For her brother, Dilbreen, 30, adapting has been harder. For health reasons and to provide for the family, he dropped out of school in Syria to become a tailor, which he continued in Iraq, where the family fled before arriving via Turkey. “It’s like being a child all over, learning things from scratch,” he said. “I used to work all the time and support the family but I can’t do that here yet.” He is studying English, volunteering and has found piecemeal tailoring work. He hopes to open a haberdashery.
The Suffolk team focus on Ipswich, which hosts most of the county’s refugees. There has been some interest from smaller towns, communities and church groups in supporting refugees under the Government’s Community Sponsorship programme.

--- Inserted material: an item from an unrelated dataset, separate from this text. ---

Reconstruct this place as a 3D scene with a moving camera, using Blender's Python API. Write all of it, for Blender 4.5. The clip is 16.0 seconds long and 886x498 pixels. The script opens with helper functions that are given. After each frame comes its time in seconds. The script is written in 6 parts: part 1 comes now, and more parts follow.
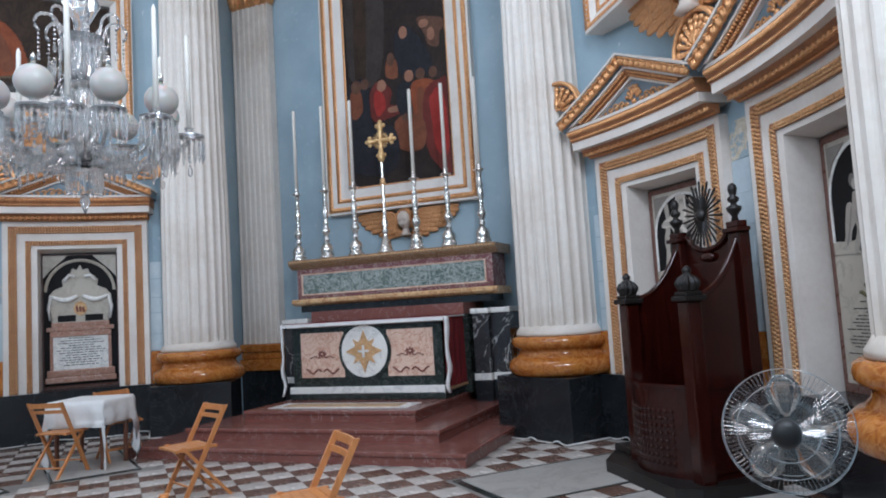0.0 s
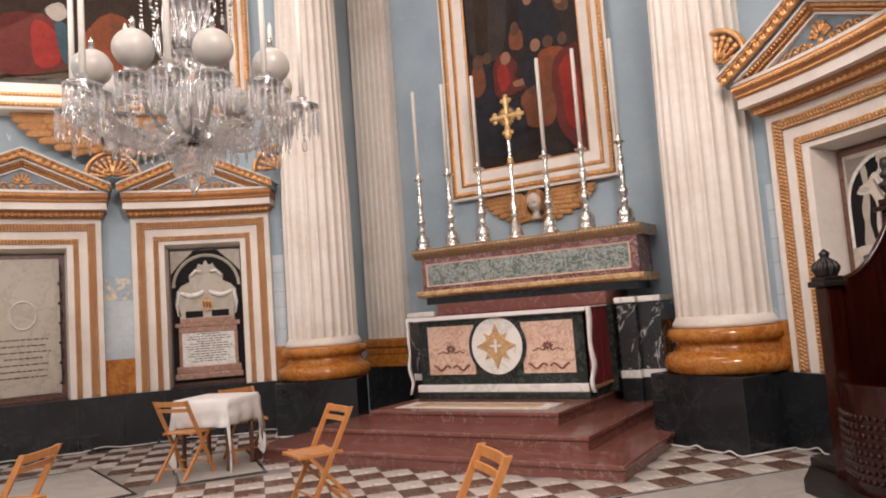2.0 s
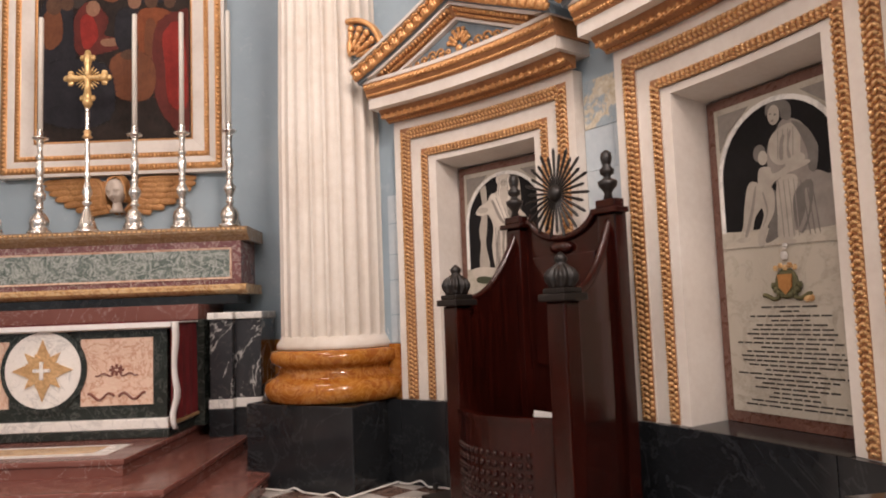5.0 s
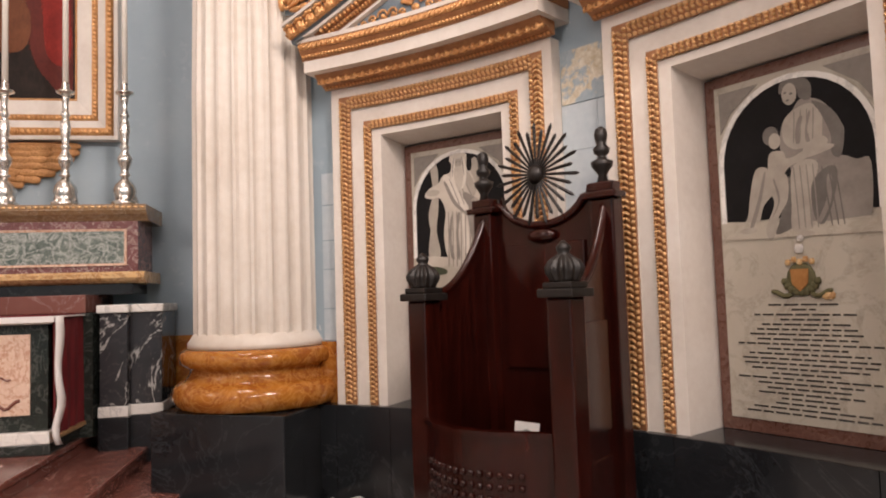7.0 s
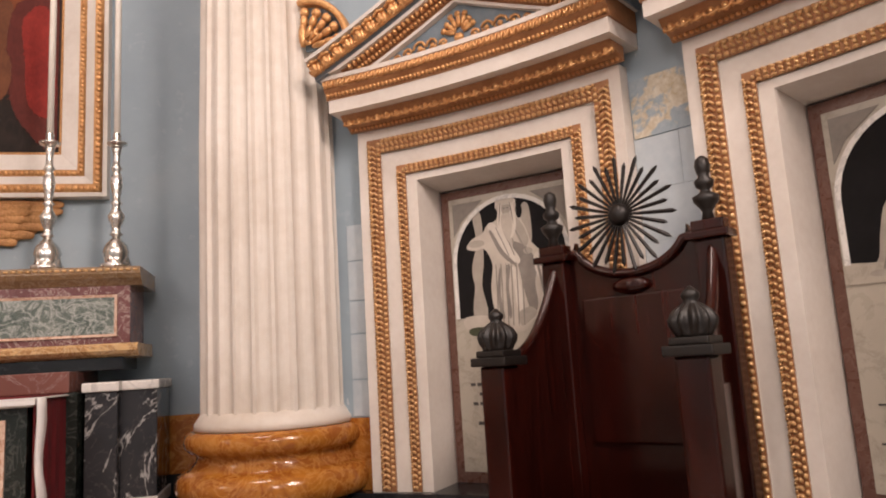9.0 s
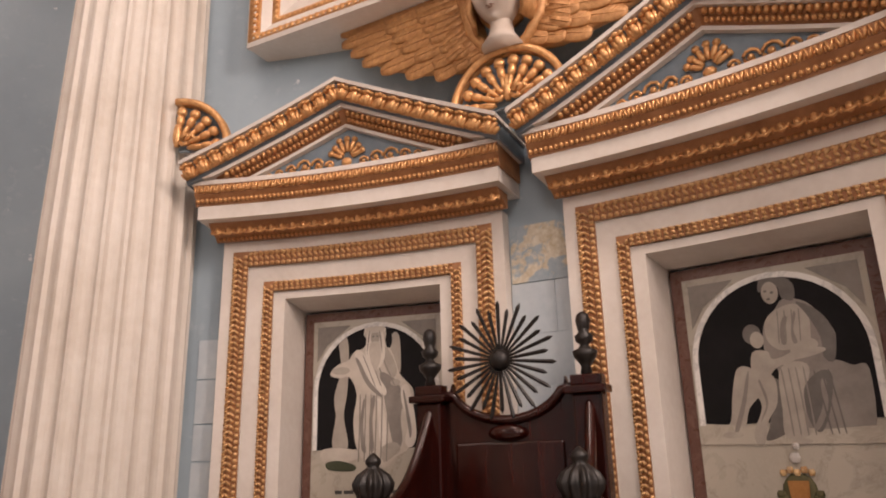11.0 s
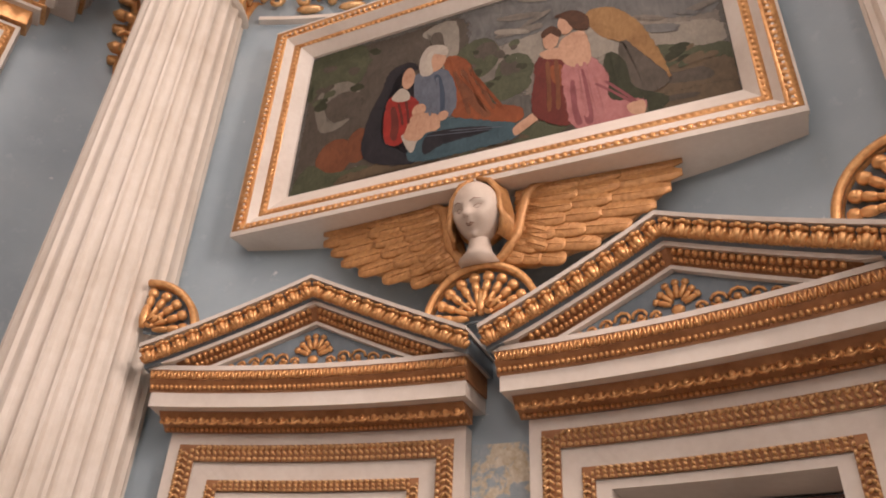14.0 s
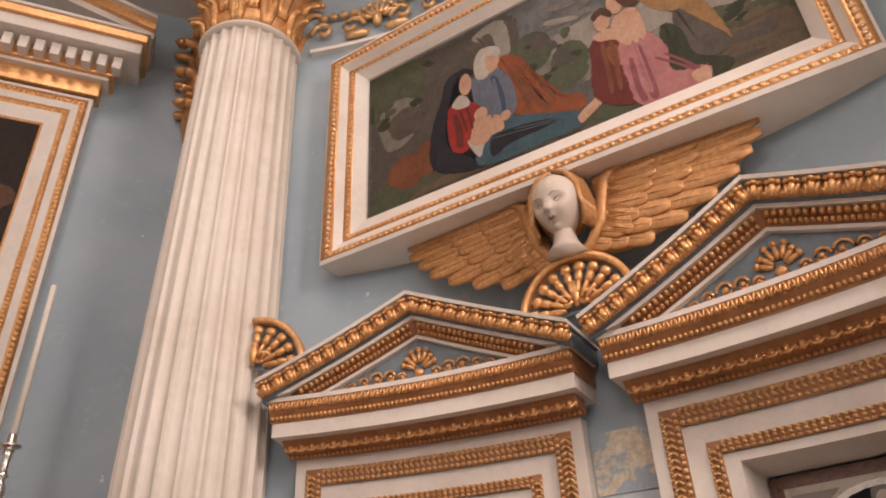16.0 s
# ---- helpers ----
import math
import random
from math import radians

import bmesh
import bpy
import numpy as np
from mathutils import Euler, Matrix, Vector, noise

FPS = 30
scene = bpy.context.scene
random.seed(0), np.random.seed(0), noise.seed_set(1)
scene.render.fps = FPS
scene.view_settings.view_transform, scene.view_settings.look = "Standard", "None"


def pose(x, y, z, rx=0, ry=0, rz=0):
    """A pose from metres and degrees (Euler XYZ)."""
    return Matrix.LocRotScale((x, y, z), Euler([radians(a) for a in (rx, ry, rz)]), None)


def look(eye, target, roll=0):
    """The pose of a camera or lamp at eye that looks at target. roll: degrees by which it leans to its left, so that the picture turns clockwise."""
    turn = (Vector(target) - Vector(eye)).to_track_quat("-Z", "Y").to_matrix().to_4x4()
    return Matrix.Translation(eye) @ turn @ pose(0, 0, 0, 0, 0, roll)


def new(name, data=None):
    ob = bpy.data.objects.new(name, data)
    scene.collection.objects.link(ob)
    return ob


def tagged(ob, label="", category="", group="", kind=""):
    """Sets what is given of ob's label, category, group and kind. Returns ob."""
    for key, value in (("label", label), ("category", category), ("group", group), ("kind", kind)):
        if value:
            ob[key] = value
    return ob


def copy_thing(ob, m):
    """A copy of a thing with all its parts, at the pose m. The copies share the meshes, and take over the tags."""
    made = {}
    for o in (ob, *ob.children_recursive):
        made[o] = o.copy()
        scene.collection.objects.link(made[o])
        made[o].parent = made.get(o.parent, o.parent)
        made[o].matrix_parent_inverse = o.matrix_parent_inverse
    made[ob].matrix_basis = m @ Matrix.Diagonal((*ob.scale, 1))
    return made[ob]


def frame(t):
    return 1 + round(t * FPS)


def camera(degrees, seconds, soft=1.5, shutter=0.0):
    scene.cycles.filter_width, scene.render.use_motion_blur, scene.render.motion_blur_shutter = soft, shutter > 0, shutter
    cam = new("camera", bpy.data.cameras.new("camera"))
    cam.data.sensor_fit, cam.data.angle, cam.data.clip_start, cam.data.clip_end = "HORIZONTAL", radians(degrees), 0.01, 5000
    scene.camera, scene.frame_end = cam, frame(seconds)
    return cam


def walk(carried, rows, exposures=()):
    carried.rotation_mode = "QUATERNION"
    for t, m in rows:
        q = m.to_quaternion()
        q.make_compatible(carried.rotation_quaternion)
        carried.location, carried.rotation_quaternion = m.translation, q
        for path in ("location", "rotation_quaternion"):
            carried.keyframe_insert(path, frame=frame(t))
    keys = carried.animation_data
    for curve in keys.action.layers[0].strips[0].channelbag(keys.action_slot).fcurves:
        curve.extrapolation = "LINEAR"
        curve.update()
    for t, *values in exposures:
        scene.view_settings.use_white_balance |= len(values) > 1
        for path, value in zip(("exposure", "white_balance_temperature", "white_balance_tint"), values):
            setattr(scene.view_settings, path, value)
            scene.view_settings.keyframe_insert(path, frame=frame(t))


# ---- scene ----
cam = camera(63.34, 16.0, soft=1.9)
PATH = [
    (0, (4.628, -3.126, 1.474), (3.864, -1.286, 1.643), -3.48),
    (0.5, (4.554, -2.968, 1.434), (3.600, -1.214, 1.540), -3.50),
    (1, (4.403, -2.803, 1.453), (3.448, -1.055, 1.627), -2.35),
    (1.5, (4.221, -2.707, 1.445), (3.235, -0.973, 1.598), -3.21),
    (2, (4.095, -2.453, 1.453), (3.040, -0.763, 1.627), -4.24),
    (2.5, (4.000, -2.289, 1.456), (3.070, -0.526, 1.617), -3.60),
    (3, (3.854, -2.130, 1.452), (3.163, -0.261, 1.628), -3.44),
    (3.5, (3.742, -1.980, 1.435), (3.241, -0.046, 1.528), -3.90),
    (4, (3.742, -1.680, 1.470), (3.346, 0.271, 1.666), -4.60),
    (4.5, (3.700, -1.534, 1.410), (3.481, 0.448, 1.574), -1.70),
    (5, (3.590, -1.342, 1.404), (3.597, 0.650, 1.575), -2.17),
    (7.5, (3.002, -0.458, 1.461), (3.360, 1.506, 1.586), -2.07),
    (8, (2.891, -0.220, 1.397), (3.222, 1.746, 1.568), -4.28),
    (10.5, (2.519, 0.147, 1.623), (3.284, 1.925, 2.126), -1.23),
    (11, (2.459, 0.184, 1.655), (3.338, 1.889, 2.221), -1.47),
    (11.5, (2.448, 0.164, 1.728), (3.362, 1.818, 2.384), -0.59),
    (12, (2.442, 0.150, 1.760), (3.384, 1.755, 2.494), -0.34),
    (12.5, (2.449, 0.170, 1.753), (3.381, 1.747, 2.555), 0.65),
    (13, (2.467, 0.170, 1.765), (3.366, 1.728, 2.639), 1.92),
    (13.5, (2.462, 0.166, 1.787), (3.316, 1.703, 2.740), 2.90),
    (14, (2.467, 0.173, 1.782), (3.308, 1.659, 2.824), 2.96),
    (14.5, (2.444, 0.162, 1.775), (3.294, 1.580, 2.900), 2.46),
    (15, (2.442, 0.162, 1.753), (3.302, 1.566, 2.889), 2.41),
    (15.5, (2.419, 0.155, 1.770), (3.267, 1.591, 2.875), 0.89),
    (16, (2.332, 0.169, 1.771), (3.008, 1.737, 2.812), -2.63),
]
WB = [(0.0, -0.5, 4750, 2), (0.5, -0.26, 5500, 4), (1.0, -0.2, 5850, 9), (2.0, -0.18, 6300, 15), (5.0, -0.14, 6480, 16), (8.0, -0.09, 6550, 17), (10.5, -0.44, 6850, 21), (16.0, -0.54, 6800, 20)]
walk(cam, [(t, look(eye, target, roll)) for t, eye, target, roll in PATH], WB)

# ---- world and light ----
world = bpy.data.worlds.new("world")
scene.world = world
world.use_nodes = True
wn = world.node_tree.nodes
sky = wn.new("ShaderNodeTexSky")
sky.sky_type = "NISHITA"
sky.sun_disc = False
sky.sun_elevation, sky.sun_rotation = radians(50), radians(200)
world.node_tree.links.new(sky.outputs[0], wn["Background"].inputs[0])
wn["Background"].inputs[1].default_value = 0.1


def area_lamp(name, m, sx, sy, watts, colour):
    data = bpy.data.lights.new(name, "AREA")
    data.shape, data.size, data.size_y, data.energy, data.color = "RECTANGLE", sx, sy, watts, colour
    ob = new(name, data)
    ob.matrix_world = m
    return ob


# added unseen lamps: one at the dome's open top, four hung before the wall
area_lamp("unseen_top_lamp", pose(0, 0, 12.35), 3.0, 3.0, 430, (1.0, 0.83, 0.71))
for a, watts in ((110, 560), (152, 260), (212, 320), (290, 80)):
    r = radians(a)
    area_lamp("unseen_fill_lamp", look((5.55 * math.sin(r), 5.55 * math.cos(r), 5.6), (0, 0.6, 2.6)), 1.6, 2.2, watts, (1.0, 0.85, 0.74))

# ---- materials ----
def rgb(c):
    return (*c, 1.0)


class Mat:
    """A small builder for node materials."""

    def __init__(self, name, rough=0.5, metal=0.0, spec=0.5):
        self.m = bpy.data.materials.new(name)
        self.m.use_nodes = True
        self.t = self.m.node_tree
        self.b = self.t.nodes["Principled BSDF"]
        self.b.inputs["Roughness"].default_value = rough
        self.b.inputs["Metallic"].default_value = metal
        self.b.inputs["Specular IOR Level"].default_value = spec
        self.co = self.t.nodes.new("ShaderNodeTexCoord").outputs["Object"]

    def link(self, a, b):
        self.t.links.new(a, b)

    def node(self, kind):
        return self.t.nodes.new(kind)

    def noise(self, scale, detail=4.0, rough=0.6, dist=0.0, stretch=None):
        n = self.node("ShaderNodeTexNoise")
        n.inputs["Scale"].default_value, n.inputs["Detail"].default_value = scale, detail
        n.inputs["Roughness"].default_value, n.inputs["Distortion"].default_value = rough, dist
        co = self.co
        if stretch:
            mp = self.node("ShaderNodeMapping")
            mp.inputs["Scale"].default_value = stretch
            self.link(co, mp.inputs[0])
            co = mp.outputs[0]
        self.link(co, n.inputs["Vector"])
        return n.outputs["Fac"]

    def ramp(self, fac, stops):
        r = self.node("ShaderNodeValToRGB")
        while len(r.color_ramp.elements) < len(stops):
            r.color_ramp.elements.new(0.5)
        for e, (p, c) in zip(r.color_ramp.elements, stops):
            e.position, e.color = p, rgb(c)
        self.link(fac, r.inputs[0])
        return r.outputs[0]

    def mix(self, fac, a, b, mode="MIX"):
        n = self.node("ShaderNodeMix")
        n.data_type, n.blend_type = "RGBA", mode
        for v, i in ((fac, 0), (a, 6), (b, 7)):
            if isinstance(v, (int, float)):
                n.inputs[i].default_value = v
            elif isinstance(v, tuple):
                n.inputs[i].default_value = rgb(v)
            else:
                self.link(v, n.inputs[i])
        return n.outputs[2]

    def colour(self, out):
        if isinstance(out, tuple):
            self.b.inputs["Base Color"].default_value = rgb(out)
        else:
            self.link(out, self.b.inputs["Base Color"])
        return self

    def bump(self, fac, strength=0.3, dist=0.01):
        n = self.node("ShaderNodeBump")
        n.inputs["Strength"].default_value, n.inputs["Distance"].default_value = strength, dist
        self.link(fac, n.inputs["Height"])
        self.link(n.outputs[0], self.b.inputs["Normal"])
        return self

    def gloss(self, fac, lo, hi):
        n = self.node("ShaderNodeMapRange")
        n.inputs[3].default_value, n.inputs[4].default_value = lo, hi
        self.link(fac, n.inputs[0])
        self.link(n.outputs[0], self.b.inputs["Roughness"])
        return self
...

But with resources, experienced service providers and the population concentrated in Ipswich, the focus remains there for now.
Allison Coleman, Suffolk County Council’s Lead for Equalities and Inclusion, manages the resettlement programmes including allocating Home Office funds, which are used to cover current costs.
“We’re always juggling,” she said, referring to social care, education, language training and health, as well as contracts for those services.
Asked what the biggest challenge has been, she replied: “housing, housing, housing.” Suffolk has skirted this, for now, with the help of a local housing charity, Anglia Care Trust, which builds relationships with landlords to offer properties for the programme and support refugees’ tenancy agreements.
Meantime, Abed and Ghaydaa’s son, Bassel, 17, feels -- at last -- that he can be a teenager again. He is volunteering at SRS and the local fire prevention team. “Ipswich is better than where I used to live. It feels like home now. I can mess around with my mates. I know every road in town.”